Kenanga Research & Investment

Wasco - Weighed Down by High Costs

kiasutrader
Publish date: Fri, 25 Aug 2023, 11:01 AM

WASCO’s 1HFY23 results missed expectations due to higher-than-expected opex. Nonetheless, its 1HFY23 core net profit rose 46% YoY driven by broad-based recovery across all segments, particularly, the industrial trading & services division. We cut our FY23F and FY24F net profit by 36% and 22%, respectively, reduce our TP by 8% to RM0.89 (from RM0.97) and downgrade our call to UNDERPERFORM from OUTPERFORM.

1HFY23 below expectations. WASCO’s 1HFY23 core net profit came in at only at 29% and 30% of our full-year forecast and the full year consensus estimate, respectively. The shortfall versus our forecast was primarily attributed to higher-than-expected opex.

Chunky exceptional items excluded from core net profit include gain on disposal of assets held for sale (RM8.2m), net foreign exchange gain (RM7.3m), reversal of impairment of financial assets (RM4.5m), and net reversal of impairment loss on amount owing from JV and associates (RM2.1m), amongst others.

Unfavourable product mix for energy solutions. Its 1HFY23 revenue growth (+10% YoY) was driven by broad-based recovery across all segments, particularly the industrial trading & services division. This was largely due to higher sales volume from the distribution of building materials.

Meanwhile, its core net profit expansion was largely driven by the renewable energy (RE) segment on the back of: (i) higher number of projects executed, and (ii) improved profit margin from the industrial engineering unit. Hence, this more than offset weakness at the energy solutions segment which was dragged by: (i) unfavourable product mix and (ii) lagged profit recognition from ongoing projects. Additionally, lower taxes provided a boost to 1HFY23 bottomline.

Briefing highlights. Key takeaways from WASCO’s analyst briefing include the following

1. The group’s current tender book of RM7b mainly comprises engineering and fabrication projects (at 60% share). Meanwhile, the balance 40% consists of bids for RE projects.

2. WASCO was awarded a pipe coating contract (value undisclosed) from Sarawak Shell in Bintulu, Sarawak. This is for more than 200km of offshore pipelines for the Rosmari-Marjoram project. Phase 1 of this project will commence in Sept 2023 with targeted completion date by June 2024.

3. The group has also secured a contract (value not revealed) from Shell Australia to provide pipe coating services for more than 160km of pipelines at the Crux gas field. It is located in the northern Browse basin offshore north-west Australia. This project will commence in Oct 2023 and targeted for completion by Aug 2024.

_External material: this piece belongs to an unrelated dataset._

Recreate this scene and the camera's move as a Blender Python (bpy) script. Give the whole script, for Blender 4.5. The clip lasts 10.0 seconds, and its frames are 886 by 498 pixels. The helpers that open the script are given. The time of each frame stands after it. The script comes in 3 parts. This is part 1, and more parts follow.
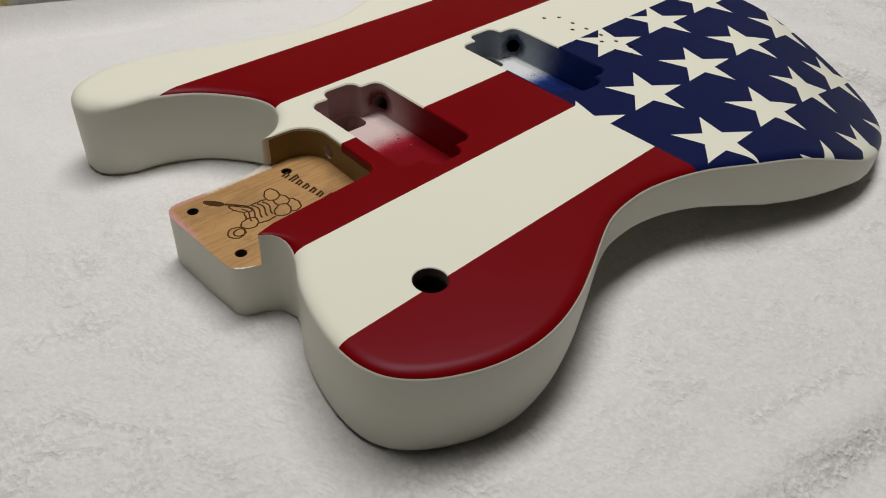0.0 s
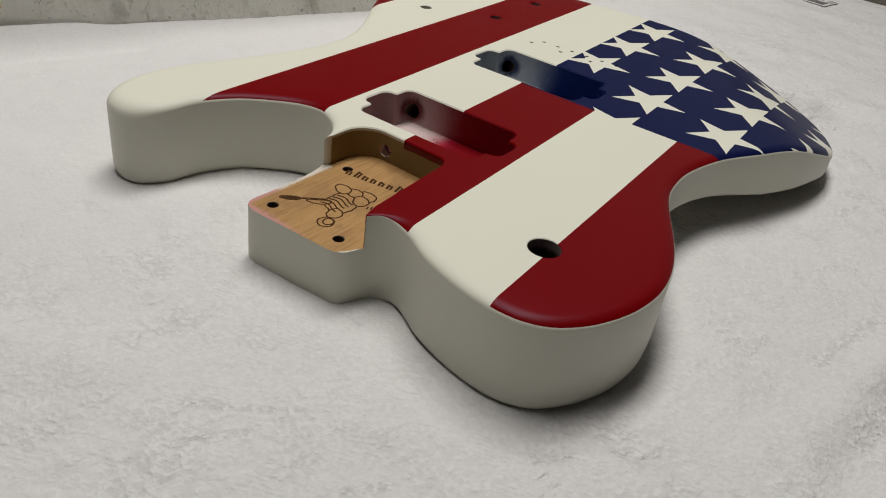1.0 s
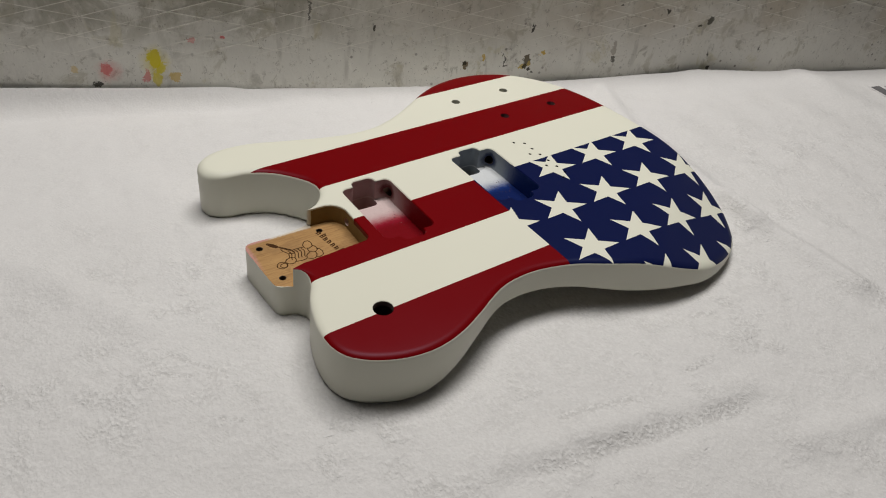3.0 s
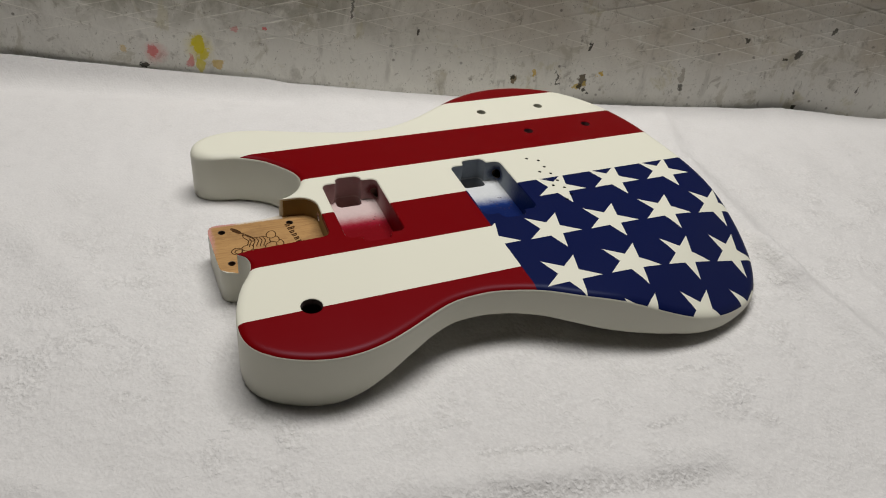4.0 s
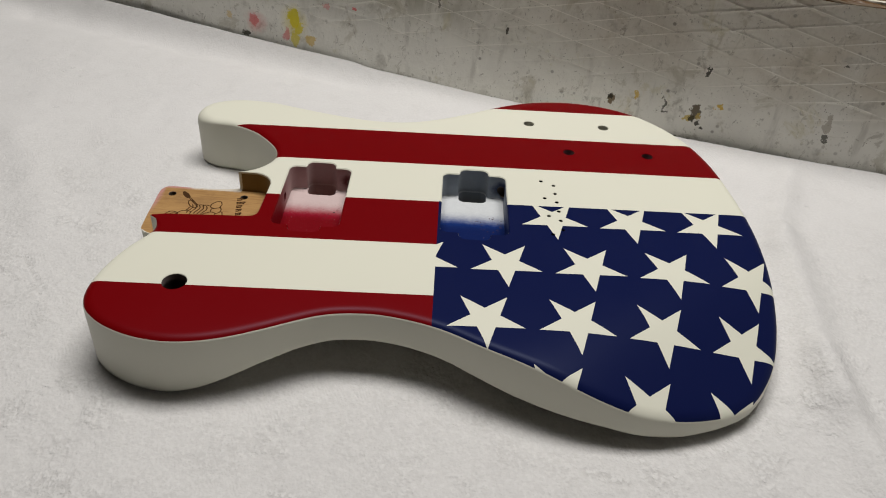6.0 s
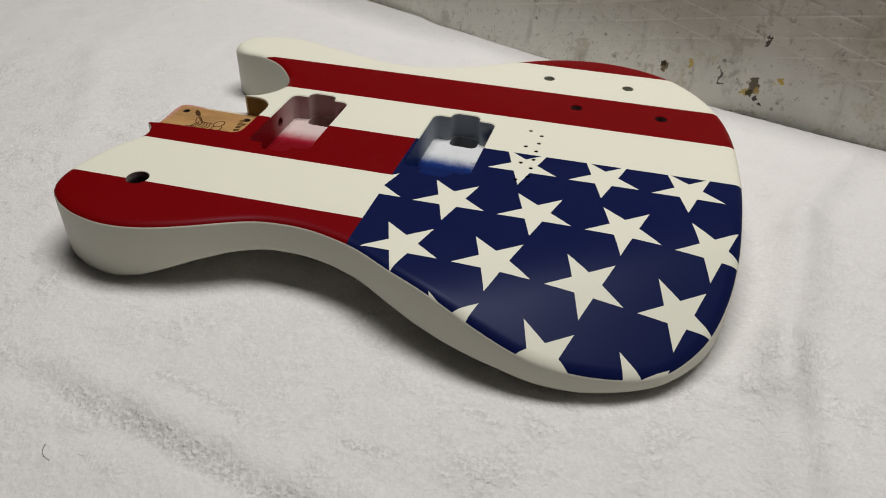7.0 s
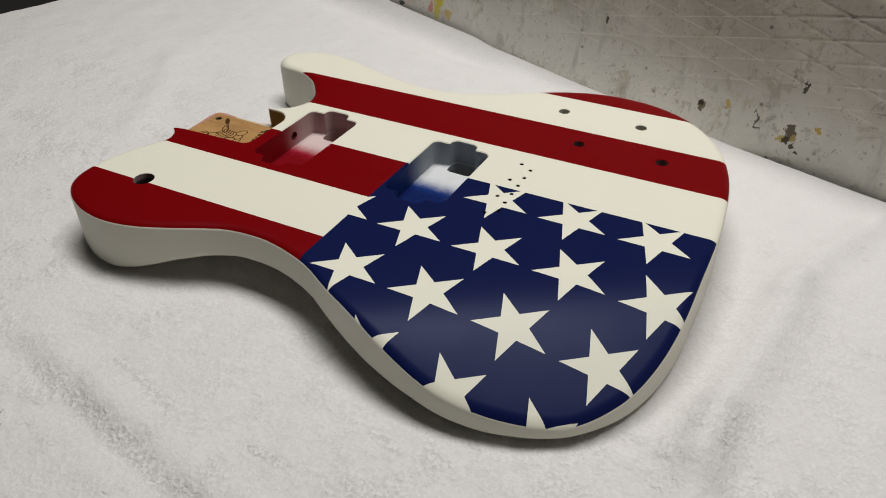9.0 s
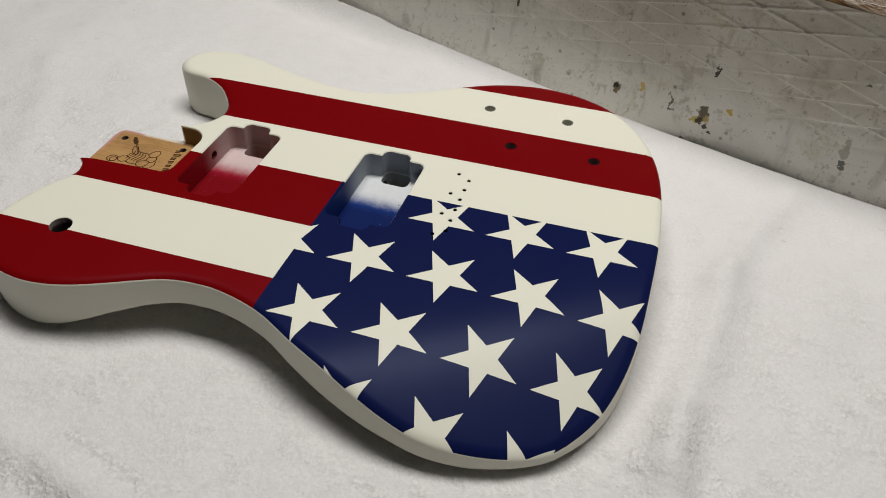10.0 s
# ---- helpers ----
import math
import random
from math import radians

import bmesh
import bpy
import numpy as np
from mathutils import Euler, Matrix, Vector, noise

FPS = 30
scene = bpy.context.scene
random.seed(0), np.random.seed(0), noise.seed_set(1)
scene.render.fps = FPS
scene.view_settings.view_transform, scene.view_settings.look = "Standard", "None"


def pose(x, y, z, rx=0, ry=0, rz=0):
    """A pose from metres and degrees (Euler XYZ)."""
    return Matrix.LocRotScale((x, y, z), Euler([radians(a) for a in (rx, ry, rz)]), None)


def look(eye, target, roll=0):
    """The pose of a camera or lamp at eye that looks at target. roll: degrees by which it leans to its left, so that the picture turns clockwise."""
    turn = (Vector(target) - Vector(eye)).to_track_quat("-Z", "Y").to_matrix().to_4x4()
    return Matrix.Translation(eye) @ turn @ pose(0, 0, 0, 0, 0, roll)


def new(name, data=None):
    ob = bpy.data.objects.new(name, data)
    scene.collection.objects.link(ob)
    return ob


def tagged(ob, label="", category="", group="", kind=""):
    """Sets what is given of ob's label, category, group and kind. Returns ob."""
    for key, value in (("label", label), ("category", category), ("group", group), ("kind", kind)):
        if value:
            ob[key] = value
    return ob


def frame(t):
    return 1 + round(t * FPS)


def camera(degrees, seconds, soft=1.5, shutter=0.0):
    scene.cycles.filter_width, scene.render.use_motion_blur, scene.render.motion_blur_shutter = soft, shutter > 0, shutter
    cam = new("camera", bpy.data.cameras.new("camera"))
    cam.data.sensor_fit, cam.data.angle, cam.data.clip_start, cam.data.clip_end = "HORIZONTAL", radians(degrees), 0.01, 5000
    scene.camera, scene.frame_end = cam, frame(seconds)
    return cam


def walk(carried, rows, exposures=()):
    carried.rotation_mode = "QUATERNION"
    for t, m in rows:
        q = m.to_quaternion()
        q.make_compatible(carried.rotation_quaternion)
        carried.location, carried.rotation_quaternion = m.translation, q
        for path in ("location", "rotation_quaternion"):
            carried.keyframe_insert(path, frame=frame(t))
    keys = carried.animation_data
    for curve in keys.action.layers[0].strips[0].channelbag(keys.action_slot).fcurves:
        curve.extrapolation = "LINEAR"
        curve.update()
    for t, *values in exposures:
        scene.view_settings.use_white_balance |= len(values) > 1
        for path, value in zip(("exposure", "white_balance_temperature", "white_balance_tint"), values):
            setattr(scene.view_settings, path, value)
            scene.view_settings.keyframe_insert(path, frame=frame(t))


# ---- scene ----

Transformation in the works. To recap, WASCO recently effected a name change on 8th June to signal its commitment to sustainability and improve its brand perception on the ESG front. The group has also unveiled its ambitious plans to reach net-zero carbon emission by 2026 via a transformation plan that will see the group shifting its focus to the RE sector. Additionally, the transformation would also entail disposal of non-core assets and merger of similar business segments. In the meanwhile, WASCO’s near-to-medium earnings are anchored by its robust order book that has now increased to RM3.9b (1QFY23: RM3.5b). It mainly comprises of projects in the Energy Solutions Services segment (RM3.5b), followed by RE (RM383.4m), and Industrial Trading & Services (RM58.3m). Key ongoing projects include Yinson’s FPSO Agogo topside modules (completion: 12%) and line pipe thermal insulation services for the East African Crude Oil Pipeline (completion stage: 30%).

Forecasts. We estimate the combined value of the new contracts mentioned above amounted to c.RM350m. Therefore, it falls well within our FY23 orderbook replenishment assumption of RM1.5b for WASCO. However, we cut our FY23F and FY24F earnings lower by 36% and 22%, respectively, to incorporate higher project costs at the energy solutions segment. Following this, our TP is lowered to RM0.89 (from RM0.97) based on unchanged 9x FY24F PER – which implies a 40% discount versus global peer Shawcor to reflect WASCO’s significantly smaller market cap. There is no adjustment to TP based on ESG given a 3-star rating as appraised by us (see Page 4).

The stock is currently trading at a 3-year historical after having rallied by 78% since its recent trough of RM0.55 in Nov-2022. Given potential downside from our TP, and expectations of profit taking in the near term, we downgrade WASCO to UNDERPERFORM (from OUTPERFORM).

We like WASCO due to: (i) it is a beneficiary of the robust tender pipeline for global pipe coating and EPC projects, (ii) its thrust into contracting work for sustainable projects (eg. solar farm in Taiwan, hydrogen and refuelling station in Queensland, Ineos New Energy Plant in Scotland), and (iii) it being the second largest market player in the global pipe coating duopoly.

Risks to our call include: (i) delays and cost overruns from poor project execution, (ii) slow orderbook replenishment, and (iii) surge in opex due to an inflationary cost environment.